* TASK DETAILS: Search the data for the word "with". Reproduce every line where it is found.

* PROVIDED DATA:
--- start ---

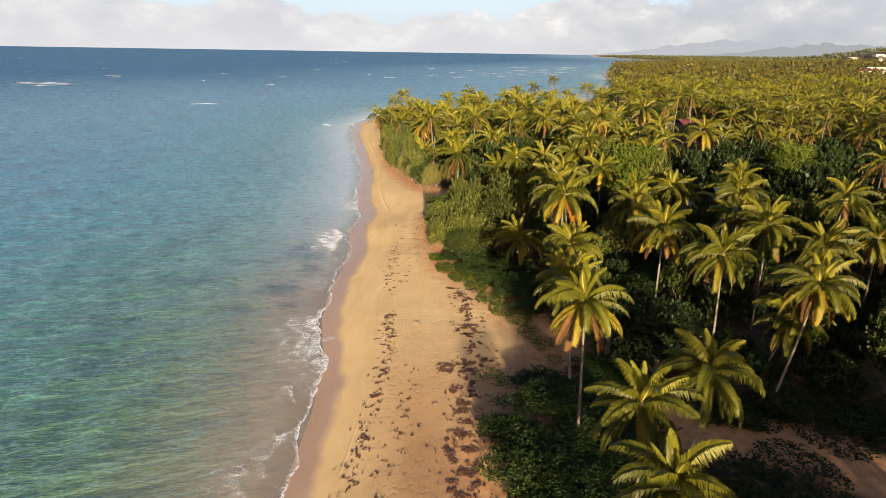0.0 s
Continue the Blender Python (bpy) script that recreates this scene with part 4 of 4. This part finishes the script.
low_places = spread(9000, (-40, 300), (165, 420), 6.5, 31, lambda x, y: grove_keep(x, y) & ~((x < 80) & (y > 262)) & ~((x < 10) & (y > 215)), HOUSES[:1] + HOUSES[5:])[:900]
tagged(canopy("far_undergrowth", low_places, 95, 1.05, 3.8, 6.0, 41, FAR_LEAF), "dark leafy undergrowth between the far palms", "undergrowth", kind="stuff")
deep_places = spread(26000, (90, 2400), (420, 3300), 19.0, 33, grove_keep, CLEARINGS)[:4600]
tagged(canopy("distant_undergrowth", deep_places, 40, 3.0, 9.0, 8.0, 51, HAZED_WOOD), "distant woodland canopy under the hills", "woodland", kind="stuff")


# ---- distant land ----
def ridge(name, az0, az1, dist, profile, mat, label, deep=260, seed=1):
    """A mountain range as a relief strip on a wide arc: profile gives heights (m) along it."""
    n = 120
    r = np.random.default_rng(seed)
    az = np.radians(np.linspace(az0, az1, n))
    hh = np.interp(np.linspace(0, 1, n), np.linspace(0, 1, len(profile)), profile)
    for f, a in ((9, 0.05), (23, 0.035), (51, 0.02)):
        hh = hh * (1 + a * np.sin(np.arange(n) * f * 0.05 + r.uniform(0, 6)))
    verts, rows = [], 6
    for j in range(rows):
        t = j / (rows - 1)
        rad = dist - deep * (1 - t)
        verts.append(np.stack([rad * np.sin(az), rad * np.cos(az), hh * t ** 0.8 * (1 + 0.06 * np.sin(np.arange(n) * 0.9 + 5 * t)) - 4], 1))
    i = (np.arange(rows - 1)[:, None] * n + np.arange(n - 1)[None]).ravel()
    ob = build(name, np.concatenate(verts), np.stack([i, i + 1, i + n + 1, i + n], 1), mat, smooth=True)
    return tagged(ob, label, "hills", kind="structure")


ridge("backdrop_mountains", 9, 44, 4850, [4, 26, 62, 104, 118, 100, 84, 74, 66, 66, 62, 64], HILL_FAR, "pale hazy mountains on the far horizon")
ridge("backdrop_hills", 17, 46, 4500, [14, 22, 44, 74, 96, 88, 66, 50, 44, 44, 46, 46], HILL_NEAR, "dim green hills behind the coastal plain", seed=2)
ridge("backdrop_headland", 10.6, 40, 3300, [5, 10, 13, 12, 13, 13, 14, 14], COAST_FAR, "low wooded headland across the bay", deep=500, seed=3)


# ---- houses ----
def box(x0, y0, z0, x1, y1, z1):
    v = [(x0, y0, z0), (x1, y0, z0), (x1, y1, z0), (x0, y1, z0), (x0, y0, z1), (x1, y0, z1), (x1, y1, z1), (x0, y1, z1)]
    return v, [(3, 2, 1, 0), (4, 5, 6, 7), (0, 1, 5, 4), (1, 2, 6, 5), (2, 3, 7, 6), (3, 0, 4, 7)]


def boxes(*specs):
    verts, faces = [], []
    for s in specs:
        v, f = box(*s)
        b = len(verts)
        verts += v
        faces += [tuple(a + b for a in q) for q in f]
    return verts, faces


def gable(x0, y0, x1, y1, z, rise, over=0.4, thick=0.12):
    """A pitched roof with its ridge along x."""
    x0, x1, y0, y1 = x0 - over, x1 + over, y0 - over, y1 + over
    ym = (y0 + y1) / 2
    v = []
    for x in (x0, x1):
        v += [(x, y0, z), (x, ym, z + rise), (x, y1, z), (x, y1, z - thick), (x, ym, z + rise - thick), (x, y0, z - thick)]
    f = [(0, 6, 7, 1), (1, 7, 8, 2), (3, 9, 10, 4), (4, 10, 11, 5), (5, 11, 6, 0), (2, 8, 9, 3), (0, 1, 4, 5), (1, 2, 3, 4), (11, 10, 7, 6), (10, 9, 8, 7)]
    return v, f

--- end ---

* ANSWER TO THE PROBLEM:
Continue the Blender Python (bpy) script that recreates this scene with part 4 of 4. This part finishes the script.
    """A pitched roof with its ridge along x."""